• _What the task requires_: Count every line that has the word "with" in it; give no more than the number.

• _Source data_:
++++++++++

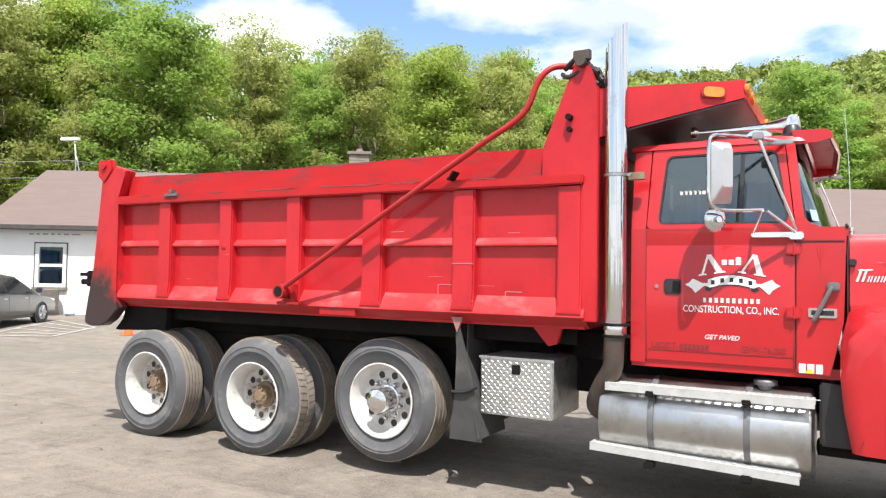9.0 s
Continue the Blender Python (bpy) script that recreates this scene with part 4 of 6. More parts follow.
# roof, visor and windscreen
bm = B()
ys = (-0.865, -0.85, -0.8, -0.55, -0.25, 0, 0.25, 0.55, 0.8, 0.85, 0.865)
zs = (0.0, 0.035, 0.05, 0.068, 0.08, 0.083, 0.08, 0.068, 0.05, 0.035, 0.0)
loft(bm, [[(x, y * k, 2.43 + z * f) for y, z in zip(ys, zs)] for x, k, f in ((-2.225, 1.0, 0.0), (-2.22, 1.0, 0.8), (-2.15, 1.0, 1.0), (-1.7, 1.0, 1.1), (-1.3, 0.995, 1.05), (-1.2, 0.99, 0.9), (-1.17, 0.985, 0.4))])
thicken(bm, 0.02)
part("roof", bm, RED, cab)
bm = B()
box(bm, -1.3, -1.23, -0.84, 0.84, 2.44, 2.485, 0.01)
part("windscreen_header", bm, DECAL_BLACK, cab)
bm = B()
box(bm, -1.14, -0.94, -0.9, 0.9, 1.82, 1.9, 0.02)
part("cowl_top", bm, RED, cab)
bm = B()
box(bm, -2.15, -1.3, -0.8, 0.8, 2.4, 2.415)
part("headliner", bm, SEAT, cab, "dark roof lining")
bm = B()
box(bm, -2.158, -2.145, -0.9, 0.9, 1.06, 1.94)
part("rear_lining", bm, SEAT, cab, "dark cab rear lining")
bm = B()
ring_plate(bm, round_quad(rect(-0.82, 0.82, 1.94, 2.4), 0.02), round_quad(rect(-0.6, 0.6, 1.98, 2.36), 0.08), "x", -2.158, -2.145)
part("rear_window_lining", bm, SEAT, cab)
bm = B()


def screen(u, v):
    """A point of the windscreen: u from -1 to 1 across, v from 0 at its foot to 1."""
    x = -1.03 - 0.19 * v - (0.14 - 0.1 * v) * (0.45 * u * u + 0.55 * u ** 6)
    return (x, u * (0.895 - 0.1 * v), 1.9 + 0.55 * v)


loft(bm, [[screen(k / 8, v / 6) for k in range(-8, 9)] for v in range(7)])
thicken(bm, 0.006)
ws = part("windscreen", bm, GLASS_SCREEN, cab, "curved windscreen with white writing")
ws.visible_shadow = False
bm = B()
edge = [screen(k / 8, 0) for k in range(-8, 9)] + [screen(1, v / 6) for v in range(1, 7)] + [screen(k / 8, 1) for k in range(7, -9, -1)] + [screen(-1, v / 6) for v in range(5, -1, -1)]
pipe(bm, [Vector(p) + Vector((0.004, 0, 0)) for p in edge], 0.015, 6)
part("screen_seal", bm, BLACK, ws)
bm = B()
loft(bm, [[(x + 0.012, y, z) for x, y, z in (screen(k / 8, v) for k in range(-7, 8))] for v in (0.8, 0.88, 0.995)])
part("sun_strip", bm, BLACK, ws, "dark sun strip")


def on_screen(u, v):
    p, q, r = Vector(screen(u, v)), Vector(screen(u + 0.01, v)), Vector(screen(u, v + 0.01))
    ex, ey = (q - p).normalized(), (r - p).normalized()
    ez = ex.cross(ey).normalized()
    m = Matrix((ex, ey, ez)).transposed().to_4x4()
    m.translation = p + ez * 0.016
    return m


for k, ch in enumerate("GET PAVED"):
    if ch != " ":
        letters("slogan_letter", ch, 0.125, on_screen(-0.44 + k * 0.108, 0.9) @ Matrix(((1, 0.25, 0, 0), (0, 1, 0, 0), (0, 0, 1, 0), (0, 0, 0, 1))), DECAL_DULL, ws, 0.0012, squeeze=1.3, bold=0.006)
rng = random.Random(11)
for k in range(16):
    w = rng.uniform(0.2, 0.3) if k not in (11, 12, 13) else rng.uniform(0.34, 0.46)
    v = 0.87 - k * 0.03
    bm = B()
    x = 0.0
    while x < w:
        step = rng.uniform(0.018, 0.05)
        b2 = B()
        box(b2, 0, step * 0.75, -0.003, 0.003, -0.004, -0.003)
        b2.transform(on_screen(-0.72 + x / 0.83, v))
        join(bm, b2)
        x += step
    part("writing_line", bm, DECAL if k > 10 else DECAL_DULL, ws)
bm = B()
box(bm, -0.045, 0.045, -0.035, 0.035, 0, 0.001)
bm.transform(on_screen(-0.9, 0.13))
part("inspection_sticker", bm, STICKER, ws, "pale blue inspection sticker")
for y0, tip in ((-0.3, (-0.99, 0.12)), (0.35, (-1.03, 0.7))):
    bm = B()
    rod(bm, (-0.93, y0, 1.885), (-0.93, y0, 1.91), 0.02, 8)
    pipe(bm, [(-0.93, y0, 1.91), (-0.955, (y0 + tip[1]) / 2, 1.965), (tip[0] + 0.03, tip[1], 1.955)], 0.008, 6, 4)
    rod(bm, (-0.95, tip[1] - 0.28, 1.94), (tip[0] + 0.025, tip[1] + 0.14, 1.955), 0.01, 6)
    part("wiper", bm, BLACK, cab, "black windscreen wiper")
# visor: shallow V in plan, with end fins
bm = B()
vis = [(-1.25, 2.5), (-1.06, 2.497), (-1.032, 2.487), (-1.022, 2.44), (-1.035, 2.432)]
loft(bm, [[(x + (0.03 if i > 0 else 0.0) * (1 - abs(y) / 0.84), y, z + 0.025 * (1 - abs(y) / 0.84)) for i, (x, z) in enumerate(vis)] for y in (-0.84, -0.8, -0.6, -0.3, 0, 0.3, 0.6, 0.8, 0.84)])
thicken(bm, 0.012)
for s in (-1, 1):
    prism(bm, [(-1.25, 2.5), (-1.06, 2.497), (-1.03, 2.48), (-1.03, 2.435), (-1.1, 2.42), (-1.22, 2.41)], "y", s * 0.845, s * 0.832, 0.003)
visor = part("sun_visor", bm, RED, cab, "red sun visor over the windscreen")
# Darker red sheet added under the visor, its shade put in the colour.
bm = B()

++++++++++

• _Solution to this problem_: 3